DOJ Provides FCPA Guidance for M&A; Continues Industry-Wide Investigations and Focus on China

Here’s recent news culled from this Davis Polk memo:

Recently, the Department of Justice reaffirmed its guidance as to what it views as the proper Foreign Corrupt Practices Act compliance procedures in the context of mergers and acquisitions. On July 17, 2012, the Department announced a Non-Prosecution Agreement with The NORDAM Group Inc., an Oklahoma-based company that provides aircraft maintenance, repair, and overhaul services.

On August 7, 2012, the Department announced a Deferred Prosecution Agreement with Pfizer H.C.P. Corp., an indirect wholly owned subsidiary of the global pharmaceutical company, Pfizer Inc. Both agreements incorporate FCPA compliance guidelines that contain elements related to mergers and acquisitions. The same elements have appeared in other agreements reached in 2012, including with Data Systems & Solutions LLC and with BizJet International Sales and Support, Inc., and can be expected to appear in future resolutions.
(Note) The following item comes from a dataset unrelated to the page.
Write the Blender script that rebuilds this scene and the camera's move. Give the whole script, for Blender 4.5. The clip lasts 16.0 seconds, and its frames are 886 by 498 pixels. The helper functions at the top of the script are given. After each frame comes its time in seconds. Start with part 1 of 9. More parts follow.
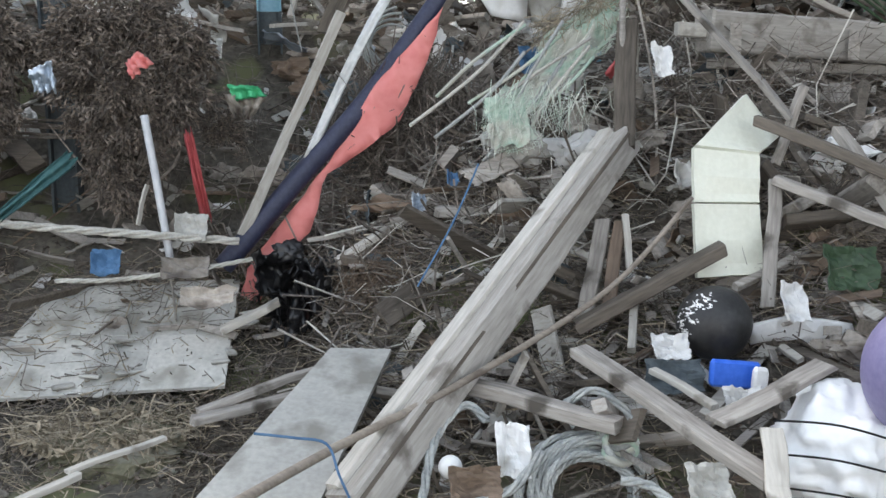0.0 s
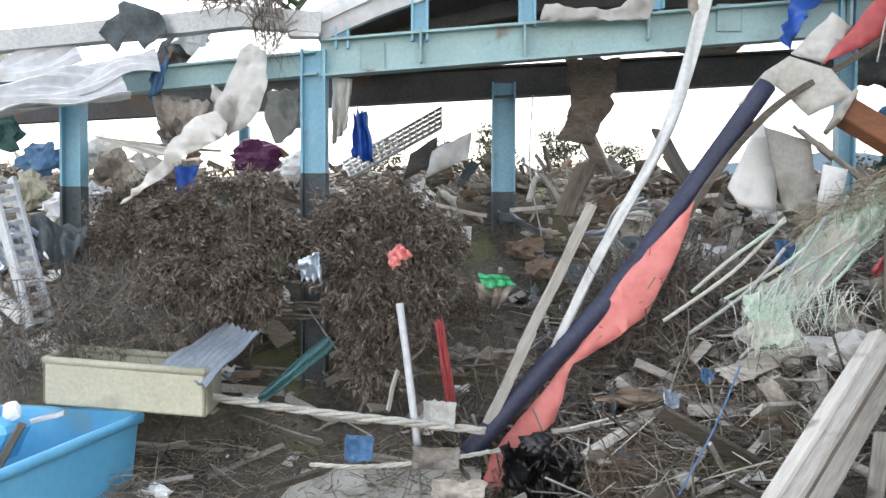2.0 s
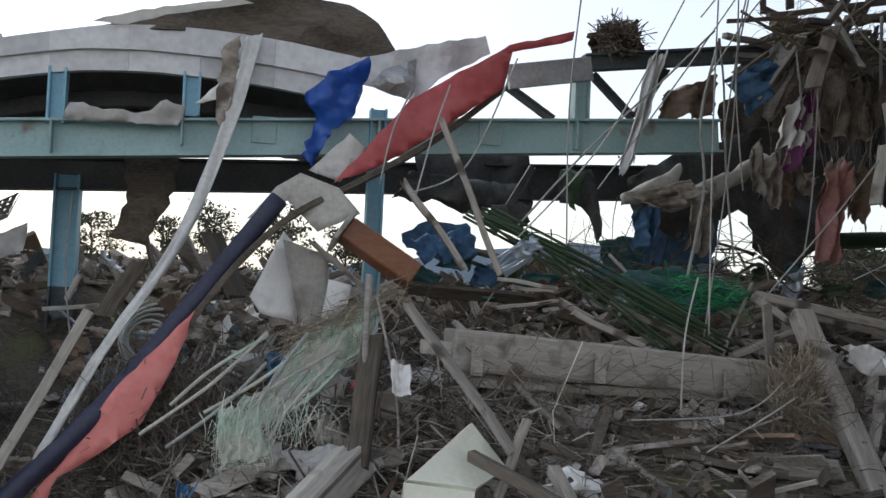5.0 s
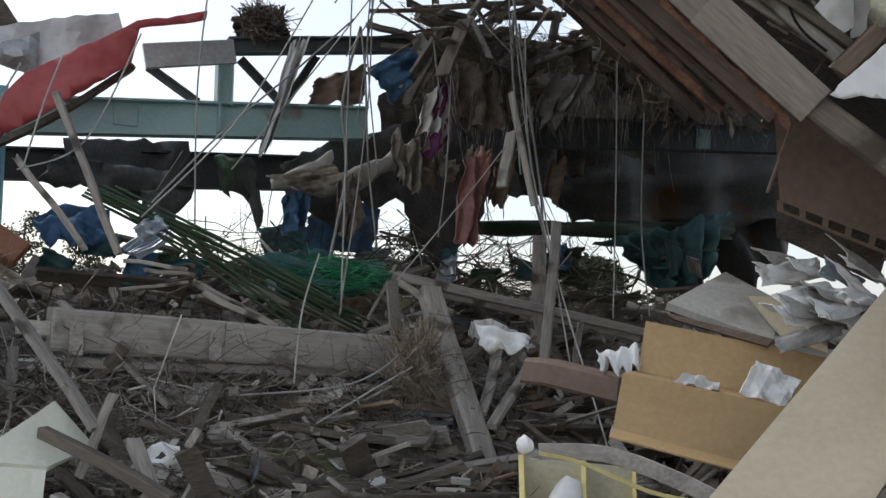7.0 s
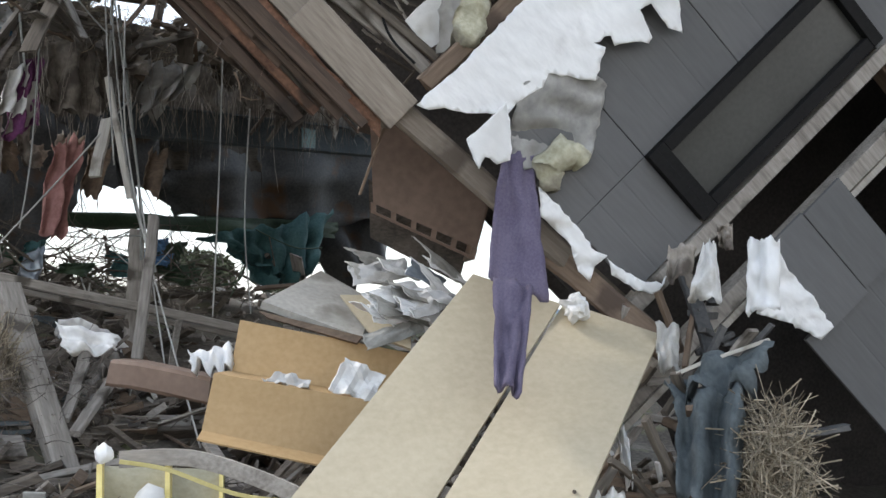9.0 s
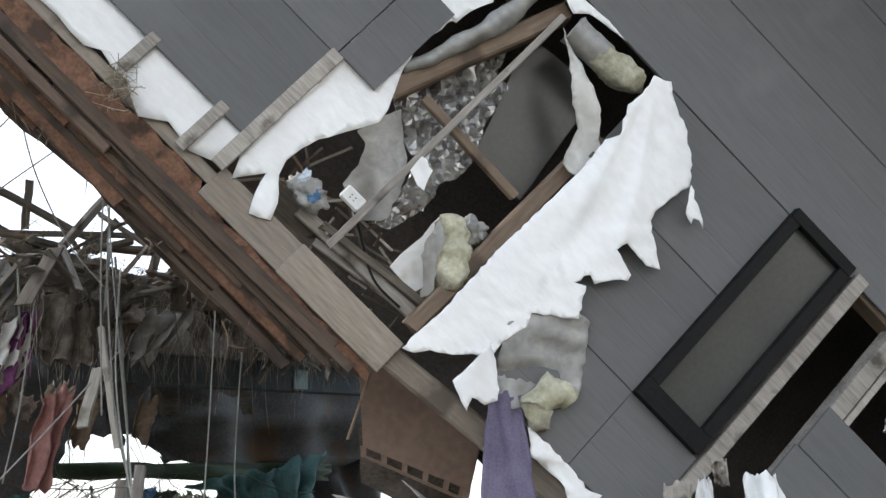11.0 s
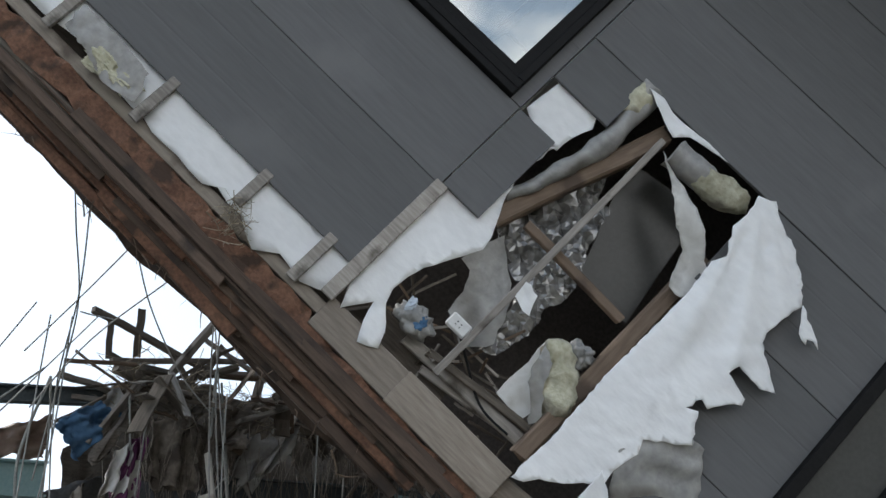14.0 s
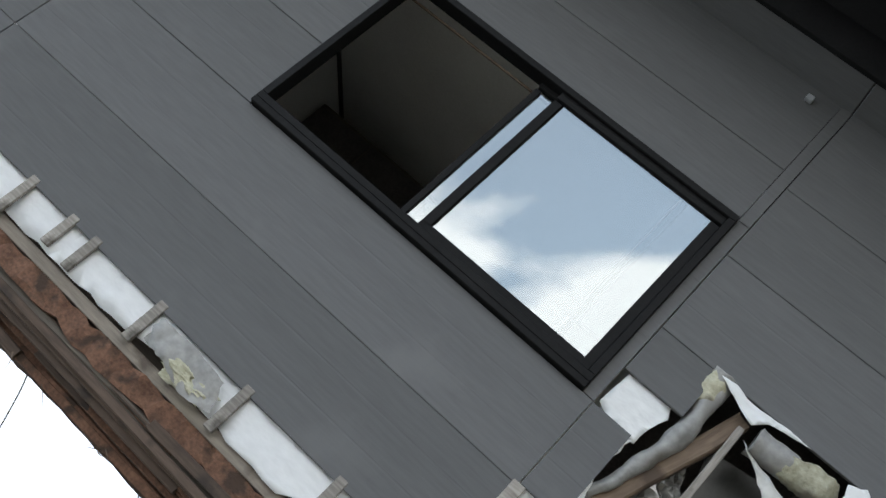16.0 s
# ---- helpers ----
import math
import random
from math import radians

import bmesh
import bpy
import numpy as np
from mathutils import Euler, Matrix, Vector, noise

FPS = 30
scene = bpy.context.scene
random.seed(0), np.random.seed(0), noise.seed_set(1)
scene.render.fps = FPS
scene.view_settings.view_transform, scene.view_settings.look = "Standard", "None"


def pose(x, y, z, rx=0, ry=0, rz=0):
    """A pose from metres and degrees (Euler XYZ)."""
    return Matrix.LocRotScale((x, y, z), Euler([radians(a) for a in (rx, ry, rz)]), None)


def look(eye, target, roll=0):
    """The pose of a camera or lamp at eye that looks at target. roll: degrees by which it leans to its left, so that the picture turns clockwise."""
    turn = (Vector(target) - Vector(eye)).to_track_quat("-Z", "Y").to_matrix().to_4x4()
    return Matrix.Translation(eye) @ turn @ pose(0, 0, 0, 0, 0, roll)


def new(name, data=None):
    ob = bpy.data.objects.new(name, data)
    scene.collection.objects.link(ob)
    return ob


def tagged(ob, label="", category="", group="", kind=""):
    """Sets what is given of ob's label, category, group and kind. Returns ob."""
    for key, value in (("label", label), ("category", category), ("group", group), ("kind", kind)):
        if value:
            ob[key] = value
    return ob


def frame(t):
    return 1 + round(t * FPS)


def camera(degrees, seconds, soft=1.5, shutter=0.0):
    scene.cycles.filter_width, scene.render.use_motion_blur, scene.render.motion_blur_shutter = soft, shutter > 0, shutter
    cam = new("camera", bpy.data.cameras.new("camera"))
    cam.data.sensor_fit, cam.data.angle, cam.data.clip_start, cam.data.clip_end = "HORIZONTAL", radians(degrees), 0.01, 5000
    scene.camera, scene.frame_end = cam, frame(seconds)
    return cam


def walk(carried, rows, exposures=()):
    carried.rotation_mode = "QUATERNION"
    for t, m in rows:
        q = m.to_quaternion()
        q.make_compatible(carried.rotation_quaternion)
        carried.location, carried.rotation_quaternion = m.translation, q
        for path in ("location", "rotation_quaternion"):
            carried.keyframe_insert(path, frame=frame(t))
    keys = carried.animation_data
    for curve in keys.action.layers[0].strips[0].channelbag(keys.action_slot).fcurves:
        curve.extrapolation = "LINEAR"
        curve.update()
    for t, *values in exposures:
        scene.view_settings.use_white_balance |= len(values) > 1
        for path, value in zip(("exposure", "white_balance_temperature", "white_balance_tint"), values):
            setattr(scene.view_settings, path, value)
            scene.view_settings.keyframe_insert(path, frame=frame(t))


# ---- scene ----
cam = camera(48.49, 16.0)
# t, x, y, z, yaw, pitch, roll
ROWS = [
    (0.0, -0.685, -0.164, 1.527, 8.71, -10.30, -0.32),
    (0.5, -0.906, -0.189, 1.575, 14.37, -8.20, -0.84),
    (1.0, -1.086, -0.241, 1.633, 17.59, -6.15, -0.77),
    (1.5, -1.119, -0.256, 1.718, 18.35, -4.35, -0.23),
    (2.0, -1.024, -0.199, 1.748, 18.66, -2.16, 0.21),
    (2.5, -0.862, -0.109, 1.805, 17.78, -0.35, 0.08),
    (3.0, -0.776, -0.070, 1.853, 16.65, 1.91, 0.02),
    (3.5, -0.637, -0.021, 1.921, 14.63, 3.15, 1.03),
    (4.0, -0.407, 0.032, 1.954, 11.96, 3.05, 1.30),
    (4.5, -0.159, 0.049, 1.946, 8.00, 2.52, 2.05),
    (7.0, 0.805, 0.052, 1.746, -7.94, 4.26, 1.17),
    (7.5, 0.838, 0.088, 1.735, -14.98, 3.90, 1.02),
    (8.0, 0.872, 0.078, 1.728, -21.94, 3.35, 0.80),
    (8.2, 0.880, 0.075, 1.726, -24.62, 3.20, 0.82),
    (10.3, 0.890, 0.056, 1.838, -32.37, 10.66, -1.14),
    (10.5, 0.895, 0.051, 1.827, -31.56, 12.91, -1.17),
    (11.0, 0.913, 0.033, 1.795, -30.31, 17.74, -1.14),
    (11.5, 0.942, -0.002, 1.783, -27.77, 21.24, -1.41),
    (12.0, 0.899, 0.008, 1.803, -26.66, 22.99, -1.05),
    (12.5, 0.893, 0.023, 1.803, -25.96, 22.85, -0.46),
    (13.0, 0.885, 0.034, 1.791, -25.36, 21.97, 0.06),
    (13.5, 0.864, 0.044, 1.793, -24.83, 22.54, 0.25),
    (14.0, 0.853, 0.034, 1.820, -24.78, 24.61, -0.15),
    (14.5, 0.834, 0.031, 1.887, -24.03, 28.14, -0.71),
    (15.0, 0.788, 0.019, 1.946, -23.79, 32.47, -1.07),
    (15.5, 0.740, 0.008, 1.981, -23.40, 36.50, -1.12),
    (16.0, 0.683, 0.001, 1.999, -22.74, 38.72, -1.26),
]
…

The NORDAM and Pfizer resolutions are also noteworthy for reflecting the Department’s continued focus on industry-wide investigations and bribery in China.

September 18, 2012

Webcast: “M&A Deal Protections: The Latest Developments and Techniques”
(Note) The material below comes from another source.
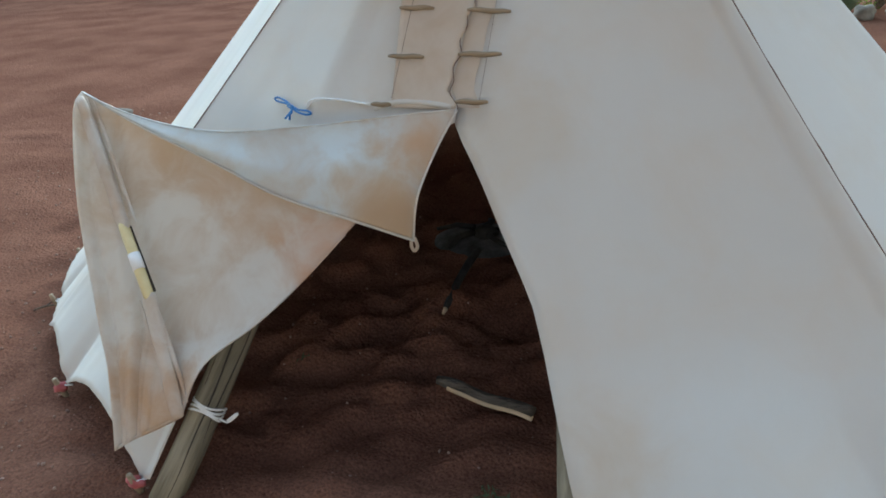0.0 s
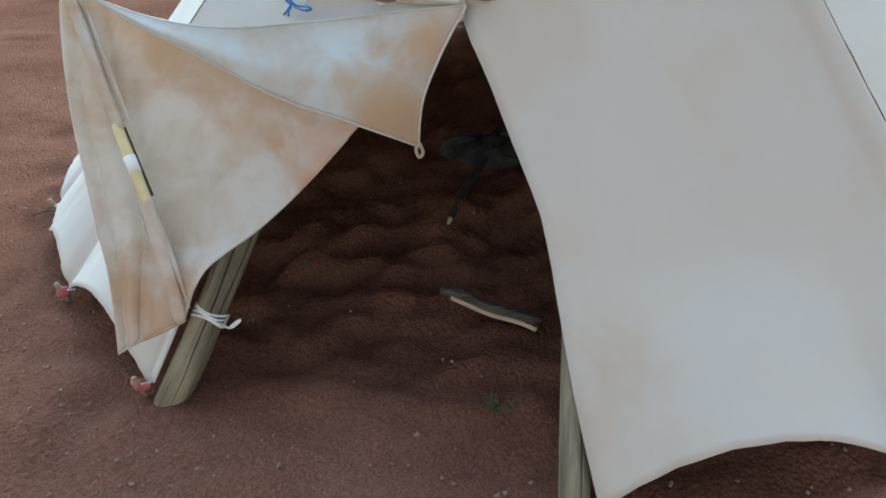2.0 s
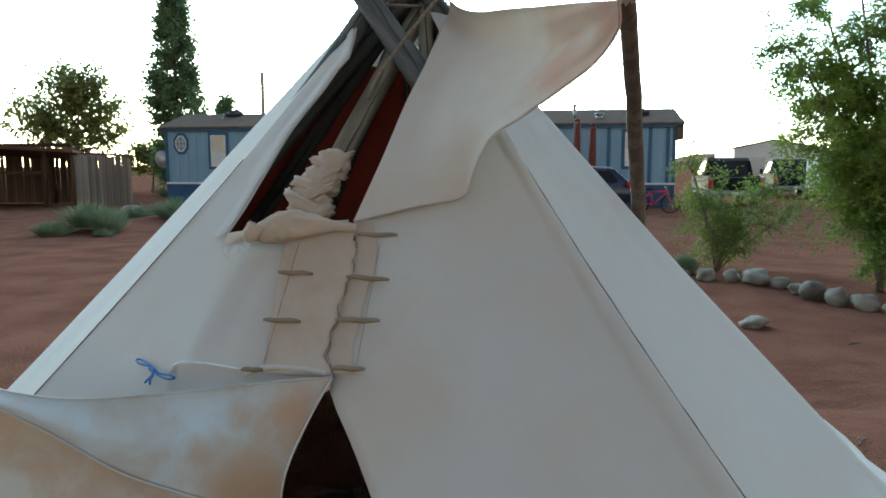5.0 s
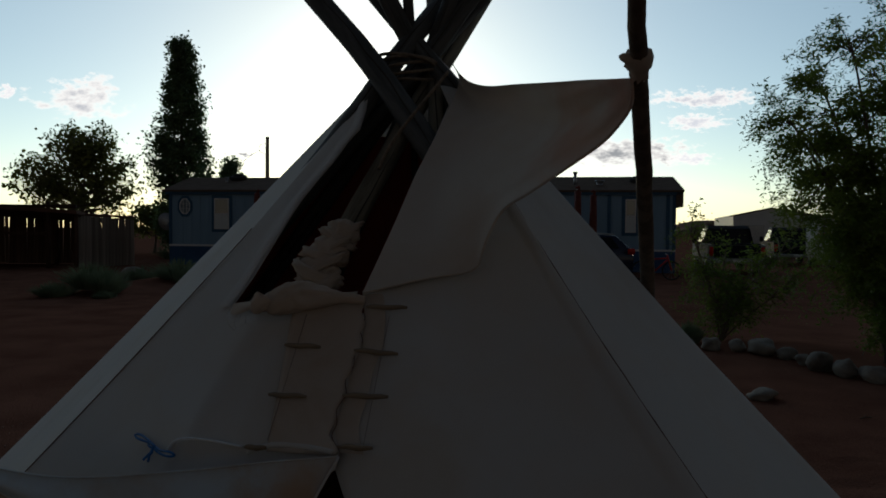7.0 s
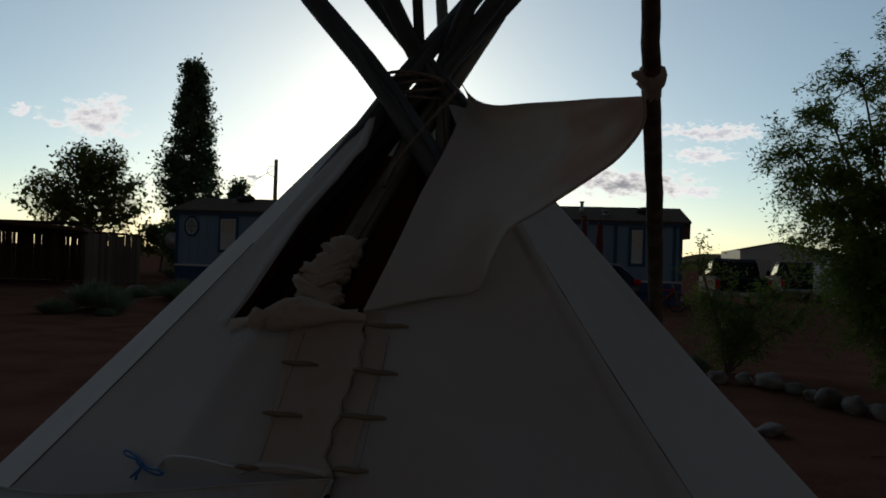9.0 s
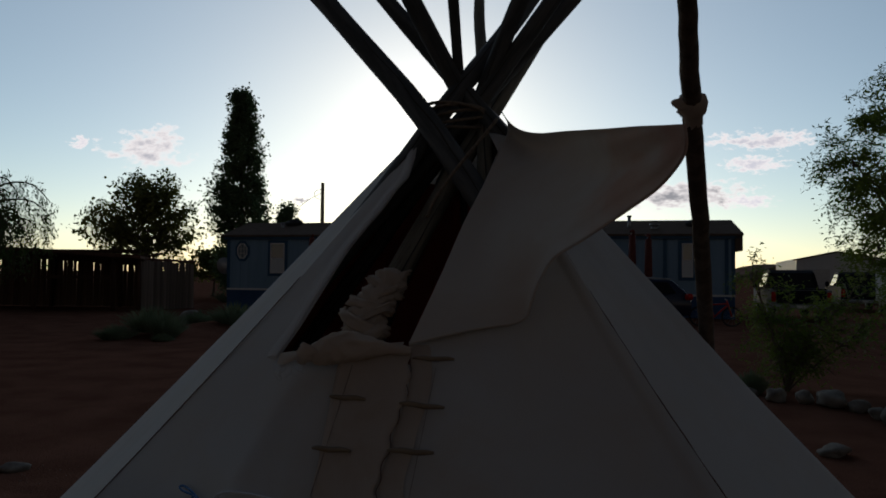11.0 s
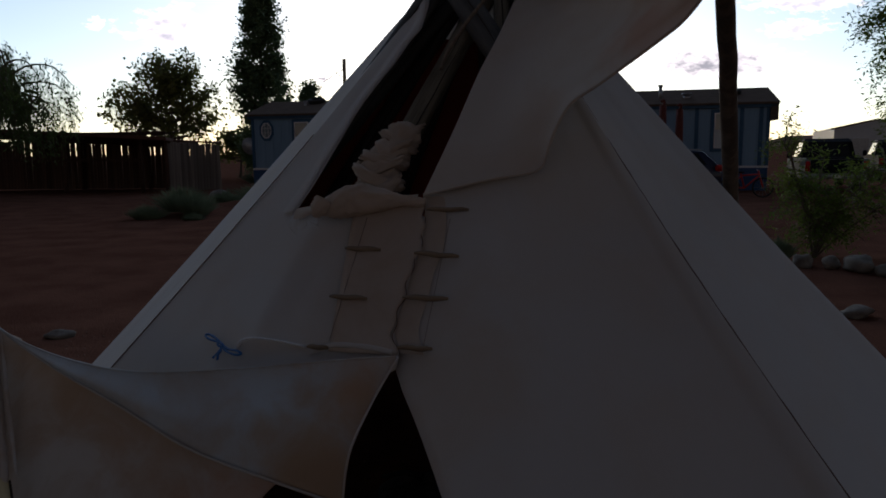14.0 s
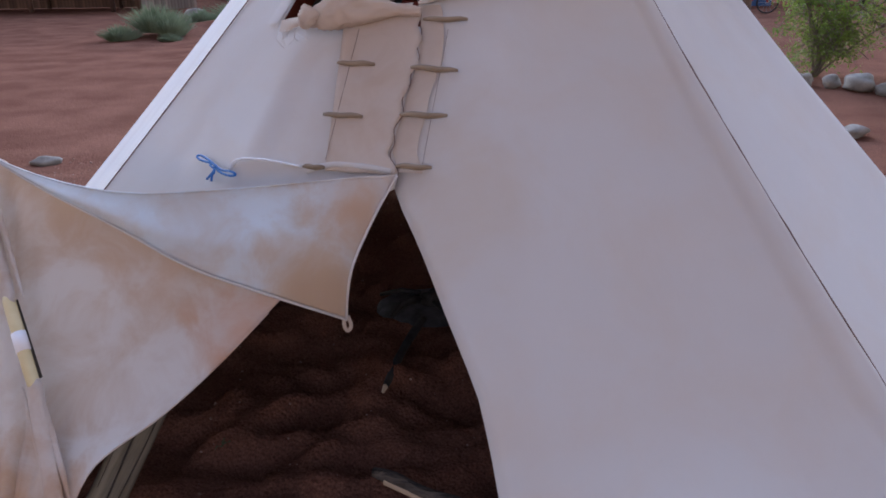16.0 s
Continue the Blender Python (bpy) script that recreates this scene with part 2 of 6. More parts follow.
# paler dust and darker damp grains between
grain, grain_map, grain_mix = soil_nodes.new("ShaderNodeTexNoise"), soil_nodes.new("ShaderNodeMapRange"), soil_nodes.new("ShaderNodeMix")
grain.inputs["Scale"].default_value, grain.inputs["Detail"].default_value, grain.inputs["Roughness"].default_value = 120, 5, 0.75
grain_map.inputs[1].default_value, grain_map.inputs[2].default_value, grain_map.inputs[3].default_value, grain_map.inputs[4].default_value = 0.35, 0.65, 0.62, 1.38
grain_mix.data_type, grain_mix.blend_type = "RGBA", "MULTIPLY"
grain_mix.inputs[0].default_value = 1.0
soil_links.new(soil_coord.outputs["Object"], grain.inputs["Vector"])
soil_links.new(grain.outputs[0], grain_map.inputs[0])
soil_links.new(soil_shader.inputs["Base Color"].links[0].from_socket, grain_mix.inputs[6])
soil_links.new(grain_map.outputs[0], grain_mix.inputs[7])
soil_links.new(grain_mix.outputs[2], soil_shader.inputs["Base Color"])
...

Tune in today for the webcast – “M&A Deal Protections: The Latest Developments and Techniques” – to hear Greenberg Traurig’s Cliff Neimeth; Potter Anderson’s John Grossbauer; and Richards Layton’s Ray DiCamillo discuss the latest in “deal protection” techniques.

September 17, 2012

Delaware Court Dismisses Post-Closing Merger Validity Claim

John Grossbauer of Potter Anderson notes: In Septa v. Volgenau, Delaware Vice Chancellor Noble granted a motion to dismiss a claim that a completed going private merger violated the terms of a charter provision requiring equal treatment of 2 classes of common stock by allowing the rollover of equity of the target company’s alleged controlling stockholder, but permitting a breach of fiduciary duty claim based on that alleged invalidity to survive. The Court cited DGCL Section 124 in finding that the stockholders lost the right to challenge the validity of the merger. Section 124 limits the ultra vires doctrine, providing that no corporate act will be invalid by reason of the lack of corporate power to do the act. Section 124 (1) permits such a challenge to be made “by a stockholder against the corporation to enjoin the act.” (The corporation itself may have standing to challenge certain acts for the purpose of obtaining recovery form responsible directors or officers, and the Delaware Attorney General may assert the lack of power in an action to enjoin the transaction or to dissolve the corporation.)

Because the plaintiff did not seek to enjoin the merger, it lost standing to challenge the validity of the merger when it closed. However, the plaintiff was permitted to pursue a damages claim against the individual directors for allegedly causing the corporation to violate its certificate of incorporation. The Court could not rule out, at this stage, the possibility that a non-exculpated breach of duty occurred in connection with the approval of a merger that allegedly violated the certificate of incorporation.